Understanding the Source of Forex Broker's Prices

Article 9 from 12

Ever wondered where your forex broker gets those fancy prices from? Are they real or just some made-up numbers? Let’s uncover the truth and find out where these prices actually come from!

The Ask and Bid Prices

Let’s cover the basics first. In the forex market, there are two key prices that you need to know: the higher price, known as the “ASK,” at which you can buy or go long, and the lower price, known as the “BID,” at which you can sell or go short. The difference between these prices is called the spread.

Can Forex Broker Show Any Prices it Wishes?

Now, here’s the catch: your forex broker may show any prices it wishes. As a retail trader, you cannot directly access the institutional or “interbank” FX market. Instead, you rely on a retail forex broker to speculate on currency exchange rates. This means that the prices offered by your broker may or may not reflect prices available elsewhere from other brokers.

Unlike exchange-based markets, the forex market operates as an over-the-counter (OTC) market. There is no centralized public exchange and, therefore, no single “market price” for each currency pair. This lack of a centralized exchange means that there is no equivalent of a consolidated data feed that provides unambiguous reference prices for every forex broker to adhere to.

So, How do Retail Forex Brokers Source Their Prices?

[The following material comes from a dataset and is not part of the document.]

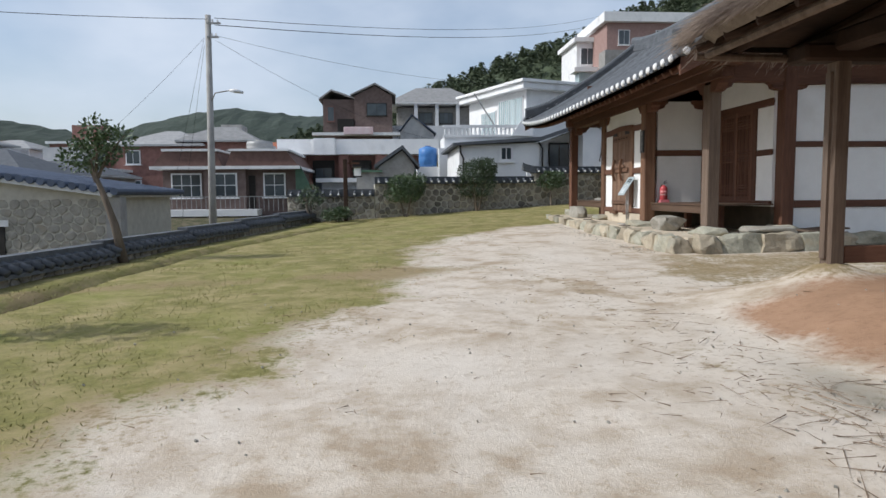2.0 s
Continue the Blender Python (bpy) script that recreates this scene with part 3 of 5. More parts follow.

Reputable brokers base their prices on the prices of other FX participants, typically banks and non-bank financial institutions, known as liquidity providers (LPs). A group of LPs forms a liquidity pool, and it is from this pool that the broker obtains the reference prices for currency pairs.

On your trading platform, you see the bid and ask prices for each currency pair. These quotes, known as a “price stream,” are based on the prices that your broker receives from the liquidity providers. The broker aggregates these prices in real-time to find the best available bid and ask price. It’s important to note that the bid and ask prices may come from different LPs, depending on the liquidity available.

How to Ensure You Are Getting Fair Price

To make sure that you are getting a fair price, you need to take certain steps and ask the right questions. Here are some stuff that you need to consider:

  • Reputable Brokers: Select a broker with a solid reputation and a track record of fair pricing. Look for reviews and feedback from other traders to gauge their credibility.
  • Price Sourcing: Ask the broker how they determine their prices. A reputable broker should be able to clearly explain that they source prices from non-affiliated third-party liquidity providers (LPs). These LPs should be reputable and independent entities, ensuring that the prices closely follow prevailing market rates.
  • Independent Verification: Inquire about how the broker verifies the prices received from their LPs. They should have measures in place to ensure that the prices are independently and externally verifiable. This could include using multiple price sources or partnering with reputable data providers.
  • Spread or Markup: Understand how the broker applies spreads or markups to the prices received from the LPs. This information should be clearly disclosed and explained. Ideally, the broker should have competitive spreads that align with market norms.
  • Evidence and Documentation: Request evidence or documentation that supports the broker’s claims about price sourcing. This could include audit reports, agreements with liquidity providers, or any other relevant documentation that verifies their practices.

By conducting thorough research, asking the right questions, and seeking evidence, you can make an informed decision and choose a forex broker that provides fair and transparent pricing.